The big reveal lands with a thud: the security guard, Mr. Kim — who’s been lurking in the background with all the subtlety of a Scooby-Doo villain — is Ji-won’s father and the true mastermind. His wife helps him hang teenagers in their spare time. It’s basically Parent-Teacher Conference from Hell.

And because no K-horror is complete without a last-minute ghost twist, the movie suggests Ji-won’s spirit has been possessing I-na from the start. So maybe the real killer was the ghost of bad writing all along.


Cinematic Style: Music Video Syndrome

Chang’s background as a music video director shows in every frame — and not in a good way. The film is so over-stylized it looks like a Red Velvet MV directed by Michael Bay. There are Dutch angles, flickering fluorescent lights, and random shots of blood dripping in slow motion that serve no purpose except to scream, “Look, this is horror!”

Every time the tension should build, the movie throws in a strobe effect or a random flashback montage. It’s like the editor was being electrocuted while cutting the film.

The score doesn’t help. It alternates between atmospheric whispering and what sounds like someone smashing a keyboard during a panic attack. It’s less “scary movie” and more “ASMR for migraines.”

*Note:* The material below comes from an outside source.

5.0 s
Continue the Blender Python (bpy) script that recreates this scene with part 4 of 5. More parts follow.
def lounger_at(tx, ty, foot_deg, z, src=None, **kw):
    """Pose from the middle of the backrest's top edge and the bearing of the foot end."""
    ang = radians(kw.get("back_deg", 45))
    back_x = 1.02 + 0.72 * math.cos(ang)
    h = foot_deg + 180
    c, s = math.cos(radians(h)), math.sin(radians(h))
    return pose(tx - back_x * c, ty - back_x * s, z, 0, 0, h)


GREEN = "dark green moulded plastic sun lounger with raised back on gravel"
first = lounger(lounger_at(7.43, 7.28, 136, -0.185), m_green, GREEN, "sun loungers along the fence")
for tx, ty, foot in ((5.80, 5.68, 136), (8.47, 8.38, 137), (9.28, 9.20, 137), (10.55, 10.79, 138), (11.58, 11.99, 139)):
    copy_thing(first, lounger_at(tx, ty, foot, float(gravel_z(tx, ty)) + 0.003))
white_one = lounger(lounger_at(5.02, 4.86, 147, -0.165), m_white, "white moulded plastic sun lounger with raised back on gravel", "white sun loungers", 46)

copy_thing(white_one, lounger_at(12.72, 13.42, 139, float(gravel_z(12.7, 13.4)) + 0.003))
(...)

Moral Lessons, or Lack Thereof

There’s an attempt — emphasis on “attempt” — to make the movie about academic pressure in South Korea. The idea that competition and corruption drive students to madness is genuinely interesting. But the film treats it like a footnote between death traps.

Instead of social commentary, we get a confused mix of revenge fantasy, ghost story, and moralistic finger-wagging. It’s like the filmmakers couldn’t decide whether they wanted to criticize the system or glorify the punishment, so they did both — badly.

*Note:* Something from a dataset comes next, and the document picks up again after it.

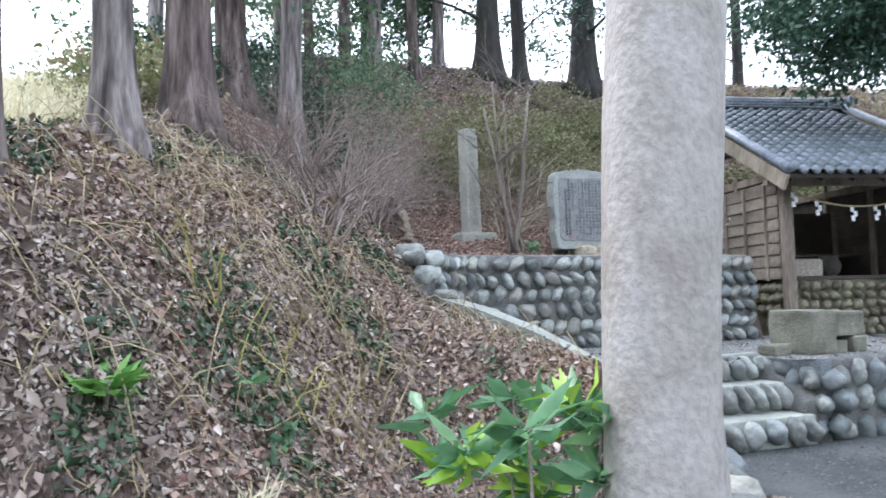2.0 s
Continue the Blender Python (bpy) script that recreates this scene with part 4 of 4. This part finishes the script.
rng = np.random.default_rng(12)
leafy("laurel_shrub", -5.14, -4.84, land1(-5.14, -4.84) - 0.02, rng, 20, 820, 0.12, ((M_LAUREL, 0.78), (M_LIME, 0.22)), "glossy green leafy shrub with lime young leaves beside the tree", spread=0.27, height=1.1, category="shrub")
leafy("laurel_shrub", -5.06, -4.95, land1(-5.06, -4.95) - 0.02, rng, 5, 50, 0.12, ((M_LAUREL, 0.8), (M_LIME, 0.2)), "low green leafy shoots at the foot of the tree", spread=0.14, height=0.75, category="shrub")
vv, ff = tube([(0, 0, -0.1), (0.0, 0.0, 0.3), (0.015, 0, 0.62), (0.02, 0, 0.7)], [0.075, 0.062, 0.052, 0.045], 14, ripple=0.05)
add("cut_stump", mesh_data("cut_stump", vv, ff), M_SMOOTHBARK, label="pale cut stump of a small trunk among the shrub leaves", category="stump", m=pose(-5.13, -4.86, land1(-5.13, -4.86)))
GP = "green plants on the leafy bank"
for x, y, n, L, mats, lab in ((-6.12, -3.87, 34, 0.13, ((M_SPROUT, 1.0),), "fresh light green sprout on the leafy bank"), (-5.52, -3.5, 16, 0.13, ((M_LAUREL, 1.0),), "dark green broadleaf seedling on the leafy bank"), (-5.66, -3.42, 14, 0.12, ((M_LAUREL, 1.0),), "dark green broadleaf seedling on the leafy bank"), (-6.5, -4.35, 24, 0.07, ((M_SPROUT, 1.0),), "small bright green weed on the leafy bank"), (-5.98, -4.1, 12, 0.06, ((M_LAUREL, 1.0),), "tiny dark green seedling on the leafy bank"), (-3.86, -2.1, 14, 0.05, ((M_LAUREL, 1.0),), "small green weed by the concrete kerb"), (-4.05, -2.45, 10, 0.05, ((M_LAUREL, 1.0),), "small green weed by the concrete kerb")):
    leafy("seedling", x, y, land1(x, y), rng, 5, n, L, mats, lab, spread=0.05, height=0.09, group=GP)
leafy("sapling", -2.3, 0.76, land1(-2.3, 0.76), rng, 5, 46, 0.085, ((M_LAUREL, 1.0),), "green sapling with pointed leaves on the gravel", spread=0.05, height=0.17)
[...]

The supposed moral? Cheating kills. Literally. Which, if true, means half of humanity should’ve died during middle school math tests.


Performances: Grading on a Curve

Lee Beom-soo, usually reliable, seems unsure what movie he’s in. Sometimes he’s a hero, sometimes a villain, sometimes just yelling at teenagers. He delivers lines like he’s reading them off cue cards held by a ghost.

Nam Gyu-ri, bless her heart, gives her all but often looks like she’s waiting for someone to tell her what emotion to have. You can almost hear the director offscreen yelling, “Okay, now look scared — but more… decorative.”

The supporting cast exists solely to increase the body count. The deaths might be inventive, but the acting is flatter than the ECG monitor when they’re done.


Final Bell Rings, Everyone Fails

By the time the credits roll, Death Bell has exhausted its premise, its audience, and possibly its own crew. What began as a promising mash-up of Battle Royale and Saw devolves into a chaotic cram session of clichés: haunted TVs, revenge-ghost parents, cheating scandals, and screaming teenagers who never thought to pull the fire alarm.

There’s a decent movie buried somewhere under all the melodrama and motion blur — one about the crushing pressure of Korean education and the toll it takes. But Death Bell is too busy flinging corpses around to notice.

Instead of a biting social horror, we get a confused midterm project about guilt, ghosts, and GPA anxiety. If it were a test, it would get a D-minus — graded on mercy.


Rating: 3/10 — A blood-soaked cram school of confusion. Fails every subject except “Creative Death Design.”